Pur avendo consapevolezza dei limiti di tali esperienze, spesso isolate e diffuse solo in determinati contesti sociali e territoriali, credo che esse svolgano importanti funzioni. Sono in grado infatti di individuare precocemente alcuni bisogni latenti, ridurre le barriere di accesso (fisiche, informative ed informatiche, burocratiche, culturali), fornire risposte personalizzate, in alternativa a servizi troppo standardizzati, integrare e migliorare la qualità dei servizi istituzionali, promuovere una maggiore equità delle prestazioni, ridare un’identità sociale a bisogni che il mercato trasforma in beni e servizi individuali.

Le buone pratiche sociali di cittadinanza attiva tendono anche  a sperimentare risposte a domande inevase che richiedono nuove attività imprenditoriali e di lavoro, nuove collaborazioni fra i cittadini, i professionisti, le organizzazioni ed i servizi competenti.

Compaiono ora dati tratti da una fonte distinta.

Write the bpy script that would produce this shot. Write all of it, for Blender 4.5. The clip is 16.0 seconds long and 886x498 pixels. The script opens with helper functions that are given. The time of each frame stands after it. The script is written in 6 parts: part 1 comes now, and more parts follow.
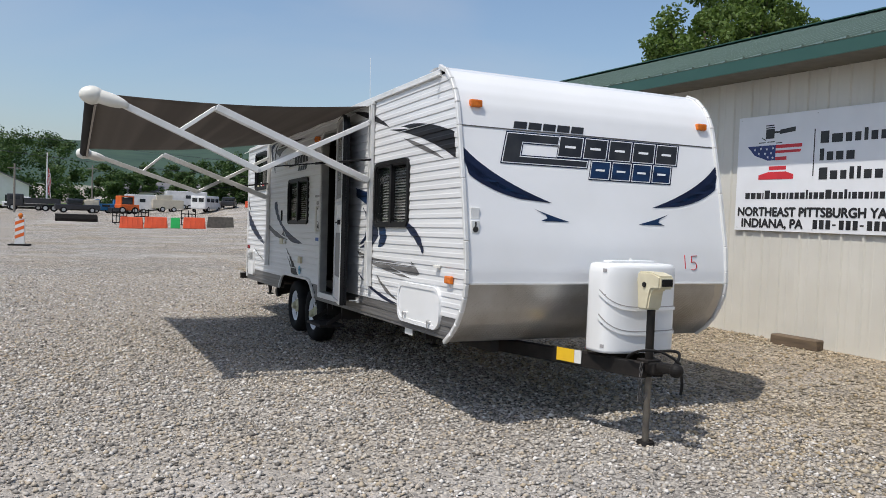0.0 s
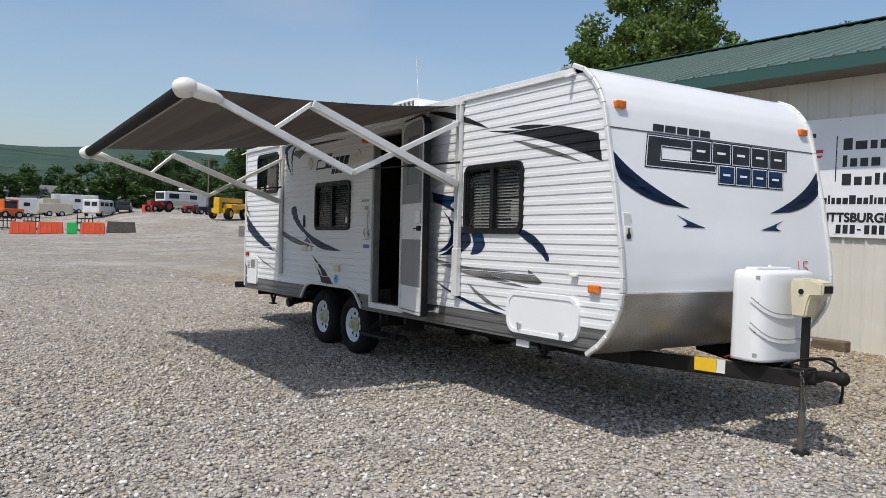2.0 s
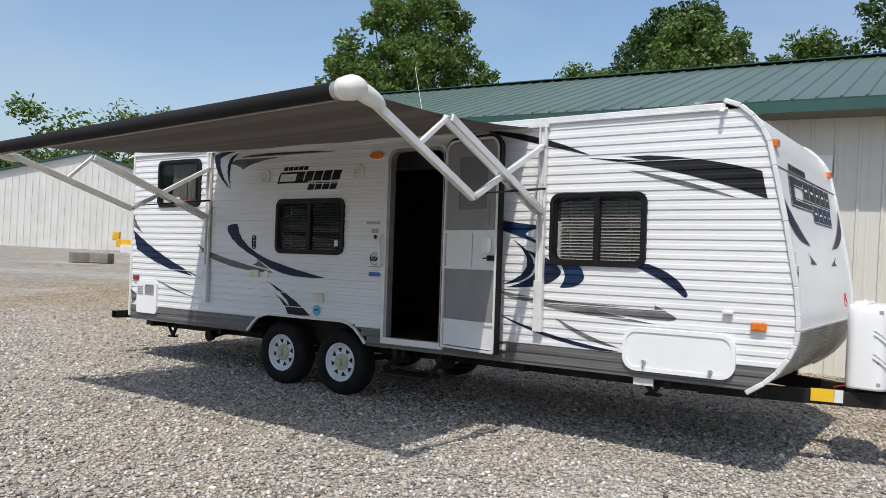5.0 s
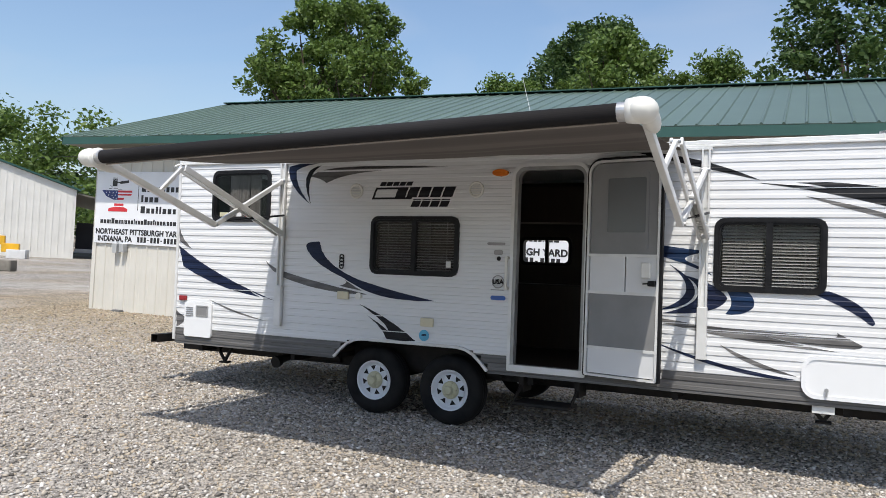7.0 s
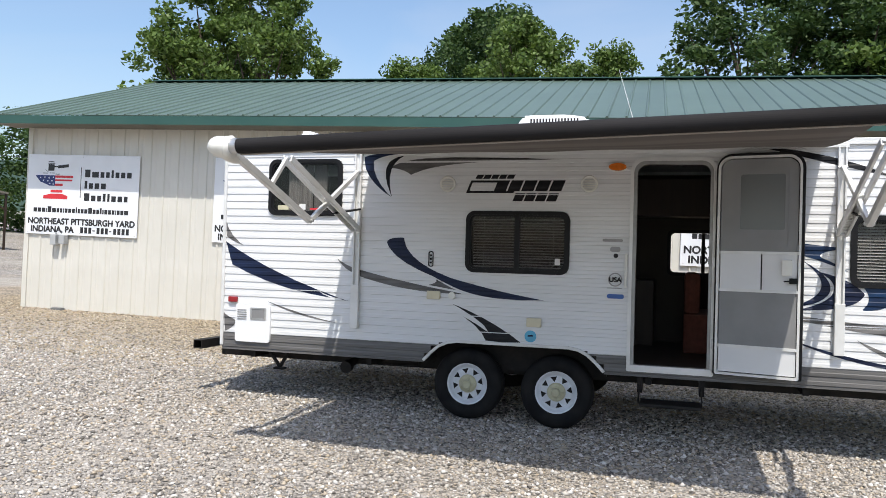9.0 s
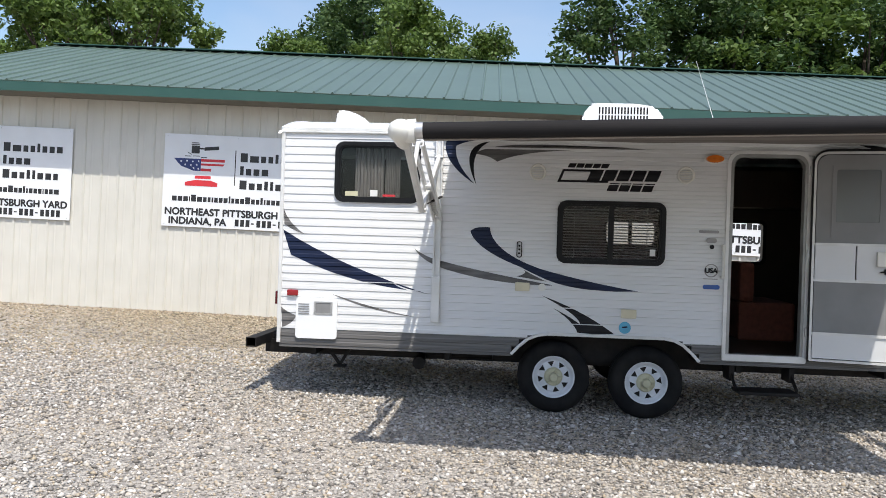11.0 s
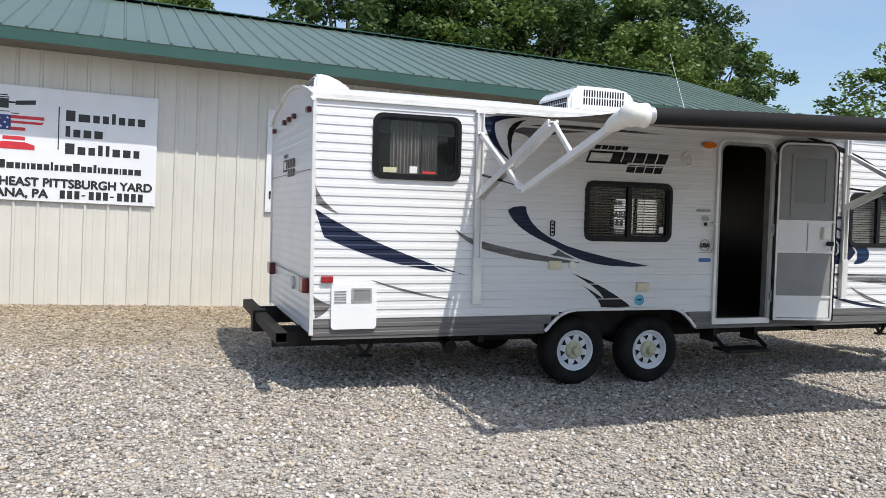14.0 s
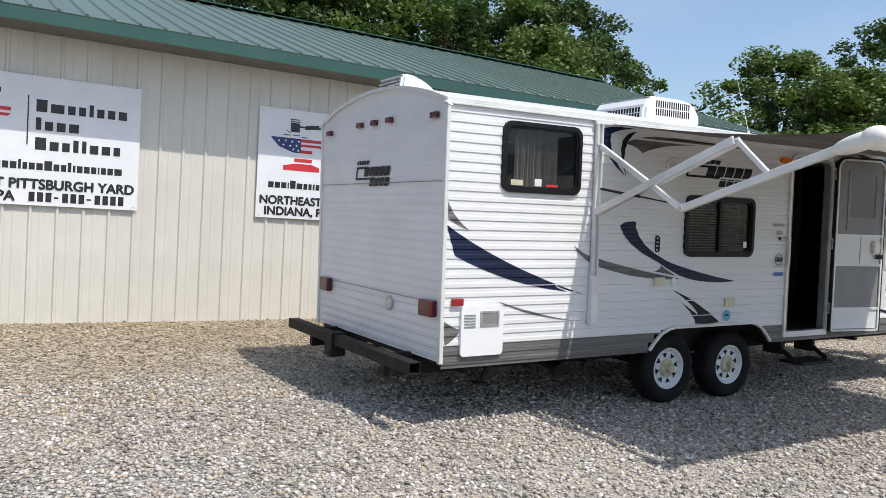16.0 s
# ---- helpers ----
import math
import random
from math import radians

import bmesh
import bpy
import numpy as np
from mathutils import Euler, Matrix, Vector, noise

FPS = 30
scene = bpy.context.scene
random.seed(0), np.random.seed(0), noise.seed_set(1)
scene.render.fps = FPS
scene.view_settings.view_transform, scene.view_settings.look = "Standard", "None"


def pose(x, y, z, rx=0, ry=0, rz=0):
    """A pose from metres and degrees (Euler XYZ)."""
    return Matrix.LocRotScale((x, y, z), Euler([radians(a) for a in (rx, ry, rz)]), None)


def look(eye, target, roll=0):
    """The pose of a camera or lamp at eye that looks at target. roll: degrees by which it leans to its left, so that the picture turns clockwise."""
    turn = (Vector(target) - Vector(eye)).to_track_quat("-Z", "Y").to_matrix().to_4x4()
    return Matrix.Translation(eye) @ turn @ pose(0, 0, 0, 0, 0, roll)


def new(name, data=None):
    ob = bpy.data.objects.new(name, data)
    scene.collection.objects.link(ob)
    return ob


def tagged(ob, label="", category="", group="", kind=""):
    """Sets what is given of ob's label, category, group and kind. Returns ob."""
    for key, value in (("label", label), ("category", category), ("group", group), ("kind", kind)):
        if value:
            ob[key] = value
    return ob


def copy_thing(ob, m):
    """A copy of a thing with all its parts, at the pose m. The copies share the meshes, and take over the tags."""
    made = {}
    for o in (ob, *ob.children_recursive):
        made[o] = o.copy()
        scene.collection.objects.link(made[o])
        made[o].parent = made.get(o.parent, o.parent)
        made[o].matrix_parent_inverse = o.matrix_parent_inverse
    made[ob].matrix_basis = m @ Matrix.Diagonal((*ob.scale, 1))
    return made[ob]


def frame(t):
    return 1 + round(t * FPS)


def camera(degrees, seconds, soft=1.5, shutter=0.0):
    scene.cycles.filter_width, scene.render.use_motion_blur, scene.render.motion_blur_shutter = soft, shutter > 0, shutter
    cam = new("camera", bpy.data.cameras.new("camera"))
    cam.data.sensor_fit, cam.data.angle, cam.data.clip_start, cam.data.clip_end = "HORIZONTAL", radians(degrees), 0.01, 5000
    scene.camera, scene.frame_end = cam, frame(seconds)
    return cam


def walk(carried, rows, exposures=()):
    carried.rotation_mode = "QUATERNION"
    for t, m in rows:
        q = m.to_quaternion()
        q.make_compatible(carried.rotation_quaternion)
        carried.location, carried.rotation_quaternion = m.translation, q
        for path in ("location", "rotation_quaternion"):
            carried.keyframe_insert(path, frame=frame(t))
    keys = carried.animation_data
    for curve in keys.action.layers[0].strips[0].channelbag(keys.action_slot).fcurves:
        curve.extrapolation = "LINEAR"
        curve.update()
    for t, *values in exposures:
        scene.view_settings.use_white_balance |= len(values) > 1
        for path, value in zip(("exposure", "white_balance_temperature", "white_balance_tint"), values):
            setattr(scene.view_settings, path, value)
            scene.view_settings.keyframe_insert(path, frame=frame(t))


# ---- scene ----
cam = camera(58.4, 16.0, soft=0.7)
PATH = [
    (0, (12.971, -2.606, 1.586), (11.162, -1.756, 1.506), 2.1),
    (0.5, (12.743, -2.848, 1.554), (10.945, -1.974, 1.477), 2.2),
    (1, (12.428, -3.16, 1.538), (10.656, -2.236, 1.465), 2.2),
    (1.5, (12.12, -3.595, 1.493), (10.389, -2.594, 1.426), 2.1),
    (2, (11.779, -4.018, 1.537), (10.099, -2.936, 1.477), 2.0),
    (2.5, (11.344, -4.365, 1.533), (9.723, -3.194, 1.485), 2.2),
    (3, (10.907, -4.783, 1.5), (9.368, -3.506, 1.474), 2.4),
    (3.2, (10.733, -4.931, 1.512), (9.235, -3.605, 1.495), 2.5),
    (5.3, (8.669, -6.148, 1.553), (7.561, -4.484, 1.559), 3.1),
    (5.5, (8.459, -6.262, 1.525), (7.373, -4.583, 1.537), 3.2),
    (6, (7.938, -6.467, 1.508), (6.903, -4.756, 1.542), 3.2),
    (6.5, (7.366, -6.624, 1.538), (6.395, -4.876, 1.578), 3.3),
    (7, (6.808, -6.829, 1.598), (5.914, -5.041, 1.626), 3.2),
    (7.5, (6.243, -6.959, 1.588), (5.435, -5.13, 1.617), 3.2),
    (8, (5.68, -7.051, 1.594), (4.962, -5.184, 1.619), 3.0),
    (8.5, (5.107, -7.191, 1.609), (4.467, -5.296, 1.628), 2.9),
    (9, (4.554, -7.275, 1.608), (3.976, -5.36, 1.613), 2.8),
    (9.5, (3.979, -7.357, 1.597), (3.466, -5.424, 1.593), 2.9),
    (10, (3.408, -7.403, 1.612), (2.982, -5.449, 1.602), 3.3),
    (10.2, (3.179, -7.405, 1.595), (2.792, -5.443, 1.581), 3.3),
    (12.3, (0.682, -7.413, 1.598), (0.899, -5.425, 1.56), 2.5),
    (12.5, (0.463, -7.373, 1.599), (0.739, -5.392, 1.562), 2.5),
    (13, (-0.135, -7.173, 1.58), (0.29, -5.22, 1.534), 2.4),
    (13.5, (-0.72, -6.974, 1.554), (-0.159, -5.055, 1.497), 2.5),
    (14, (-1.27, -6.685, 1.545), (-0.586, -4.806, 1.475), 2.7),
    (14.5, (-1.811, -6.378, 1.551), (-1.018, -4.544, 1.475), 2.9),
    (15, (-2.325, -6.022, 1.589), (-1.441, -4.229, 1.513), 3.0),
    (15.5, (-2.753, -5.597, 1.6), (-1.792, -3.844, 1.53), 3.1),
    (16, (-3.153, -5.219, 1.604), (-2.125, -3.504, 1.541), 3.1),
]
walk(cam, [(t, look(eye, target, roll)) for t, eye, target, roll in PATH], exposures=[(0, -0.05), (3, -0.02), (5.5, 0.14), (7, 0.25), (9, 0.45), (12.5, 0.40), (16, 0.29)])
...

Alla luce di queste esperienze di servizi autogestiti dai cittadini, la via d’uscita non può essere quella di un ritiro della delega alle istituzioni, alle imprese e ai professionisti competenti. Semmai è necessario rielaborare e verificare continuamente questa delega, attraverso una nuova alleanza fra istituzioni, servizi, professionisti e cittadinanza attiva.